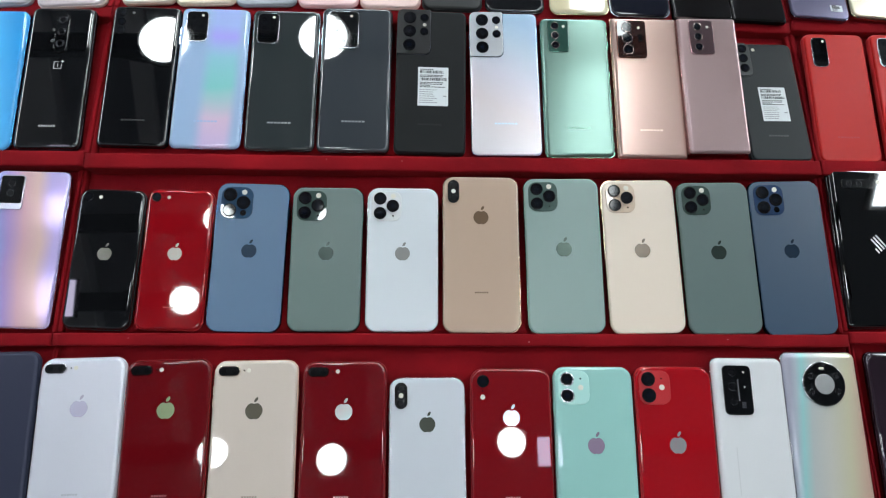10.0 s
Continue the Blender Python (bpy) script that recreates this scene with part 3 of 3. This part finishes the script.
def tray(x0, x1, rot, y_lip, lip_w, y_back, lip_z, floor_lo, floor_hi, label, rim_h=0.011, rim_w=0.006):
    """A velvet-lined tray: floor board, front lip, side rims. Heights in the slope's frame."""
    cx = (x0 + x1) / 2
    ob = thing("display_tray", SLOPE @ pose(cx, y_lip, 0, 0, 0, rot), label, "display tray", "velvet trays")
    w = (x1 - x0) / 2
    d = y_back - y_lip
    t = 0.012
    # the floor board, tipped from its front height to its back height
    nx, ny = 44, 16
    verts, faces = [], []
    for j in range(ny + 1):
        for i in range(nx + 1):
            x, y = -w + 2 * w * i / nx, lip_w * 0.5 + (d - lip_w * 0.5) * j / ny
            z = floor_lo + (floor_hi - floor_lo) * j / ny + 0.0005 * noise.noise((x * 22 + cx * 9, y * 30 + y_lip * 7, 0.3)) - 0.0005
            verts.append((x, y, z))
    top = len(verts)
    for j in range(ny):
        for i in range(nx):
            a = j * (nx + 1) + i
            faces.append((a, a + 1, a + nx + 2, a + nx + 1))
    verts += [(x, y, z - t) for x, y, z in verts[:top]]
    rim = [i for i in range(nx + 1)] + [j * (nx + 1) + nx for j in range(1, ny + 1)] + [ny * (nx + 1) + i for i in range(nx - 1, -1, -1)] + [j * (nx + 1) for j in range(ny - 1, 0, -1)]
    for a, b in zip(rim, rim[1:] + rim[:1]):
        faces.append((b, a, a + top, b + top))
    part("floor_board", mesh_of("floor_board", verts, faces, VELVET, [True] * len(faces)), ob)
    # the padded front lip: a rounded section swept along x with small unevenness
    nx = 90
    prof = []
    hz = lip_z - (floor_lo - t)
    for k in range(13):
        a = radians(180 - 180 * k / 12)
        cxp, czp = math.copysign(abs(math.cos(a)) ** 0.35, math.cos(a)), abs(math.sin(a)) ** 0.35
        prof.append((lip_w / 2 + cxp * lip_w / 2, lip_z - 0.004 + czp * 0.004))
    prof = [(0.0, floor_lo - t)] + prof + [(lip_w, floor_lo - t)]
    verts, faces = [], []
    n = len(prof)
    for i in range(nx + 1):
        x = -w + 2 * w * i / nx
        wob = 0.0009 * noise.noise((x * 16 + cx * 5, y_lip * 31, 1.7)) + 0.0004 * noise.noise((x * 60, y_lip * 11, 4.1))
        for y, z in prof:
            verts.append((x, y + wob * (1 if y < lip_w / 2 else 0.2), z + (wob * 0.7 if z > floor_lo else 0)))
    for i in range(nx):
        for k in range(n - 1):
            a = i * n + k
            faces.append((a, a + n, a + n + 1, a + 1))
    faces.append(tuple(range(n)))
    faces.append(tuple(reversed(range(nx * n, nx * n + n))))
    part("front_lip", mesh_of("front_lip", verts, faces, VELVET, [True] * (len(faces) - 2) + [False] * 2), ob)
    tip = math.degrees(math.atan2(floor_hi - floor_lo, d))
    for s in (-1, 1):
        part("side_rim", box("side_rim", min(s * w, s * (w - rim_w)), max(s * w, s * (w - rim_w)), lip_w + 0.0002, d, -t, rim_h, VELVET, 0.0018), ob, place=pose(0, 0, floor_lo, tip))
    return ob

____

- Directive -
Retype the whole listing exactly and leave the pictures out.

- Full output -
10.0 s
Continue the Blender Python (bpy) script that recreates this scene with part 3 of 3. This part finishes the script.
def tray(x0, x1, rot, y_lip, lip_w, y_back, lip_z, floor_lo, floor_hi, label, rim_h=0.011, rim_w=0.006):
    """A velvet-lined tray: floor board, front lip, side rims. Heights in the slope's frame."""
    cx = (x0 + x1) / 2
    ob = thing("display_tray", SLOPE @ pose(cx, y_lip, 0, 0, 0, rot), label, "display tray", "velvet trays")
    w = (x1 - x0) / 2
    d = y_back - y_lip
    t = 0.012
    # the floor board, tipped from its front height to its back height
    nx, ny = 44, 16
    verts, faces = [], []
    for j in range(ny + 1):
        for i in range(nx + 1):
            x, y = -w + 2 * w * i / nx, lip_w * 0.5 + (d - lip_w * 0.5) * j / ny
            z = floor_lo + (floor_hi - floor_lo) * j / ny + 0.0005 * noise.noise((x * 22 + cx * 9, y * 30 + y_lip * 7, 0.3)) - 0.0005
            verts.append((x, y, z))
    top = len(verts)
    for j in range(ny):
        for i in range(nx):
            a = j * (nx + 1) + i
            faces.append((a, a + 1, a + nx + 2, a + nx + 1))
    verts += [(x, y, z - t) for x, y, z in verts[:top]]
    rim = [i for i in range(nx + 1)] + [j * (nx + 1) + nx for j in range(1, ny + 1)] + [ny * (nx + 1) + i for i in range(nx - 1, -1, -1)] + [j * (nx + 1) for j in range(ny - 1, 0, -1)]
    for a, b in zip(rim, rim[1:] + rim[:1]):
        faces.append((b, a, a + top, b + top))
    part("floor_board", mesh_of("floor_board", verts, faces, VELVET, [True] * len(faces)), ob)
    # the padded front lip: a rounded section swept along x with small unevenness
    nx = 90
    prof = []
    hz = lip_z - (floor_lo - t)
    for k in range(13):
        a = radians(180 - 180 * k / 12)
        cxp, czp = math.copysign(abs(math.cos(a)) ** 0.35, math.cos(a)), abs(math.sin(a)) ** 0.35
        prof.append((lip_w / 2 + cxp * lip_w / 2, lip_z - 0.004 + czp * 0.004))
    prof = [(0.0, floor_lo - t)] + prof + [(lip_w, floor_lo - t)]
    verts, faces = [], []
    n = len(prof)
    for i in range(nx + 1):
        x = -w + 2 * w * i / nx
        wob = 0.0009 * noise.noise((x * 16 + cx * 5, y_lip * 31, 1.7)) + 0.0004 * noise.noise((x * 60, y_lip * 11, 4.1))
        for y, z in prof:
            verts.append((x, y + wob * (1 if y < lip_w / 2 else 0.2), z + (wob * 0.7 if z > floor_lo else 0)))
    for i in range(nx):
        for k in range(n - 1):
            a = i * n + k
            faces.append((a, a + n, a + n + 1, a + 1))
    faces.append(tuple(range(n)))
    faces.append(tuple(reversed(range(nx * n, nx * n + n))))
    part("front_lip", mesh_of("front_lip", verts, faces, VELVET, [True] * (len(faces) - 2) + [False] * 2), ob)
    tip = math.degrees(math.atan2(floor_hi - floor_lo, d))
    for s in (-1, 1):
        part("side_rim", box("side_rim", min(s * w, s * (w - rim_w)), max(s * w, s * (w - rim_w)), lip_w + 0.0002, d, -t, rim_h, VELVET, 0.0018), ob, place=pose(0, 0, floor_lo, tip))
    return ob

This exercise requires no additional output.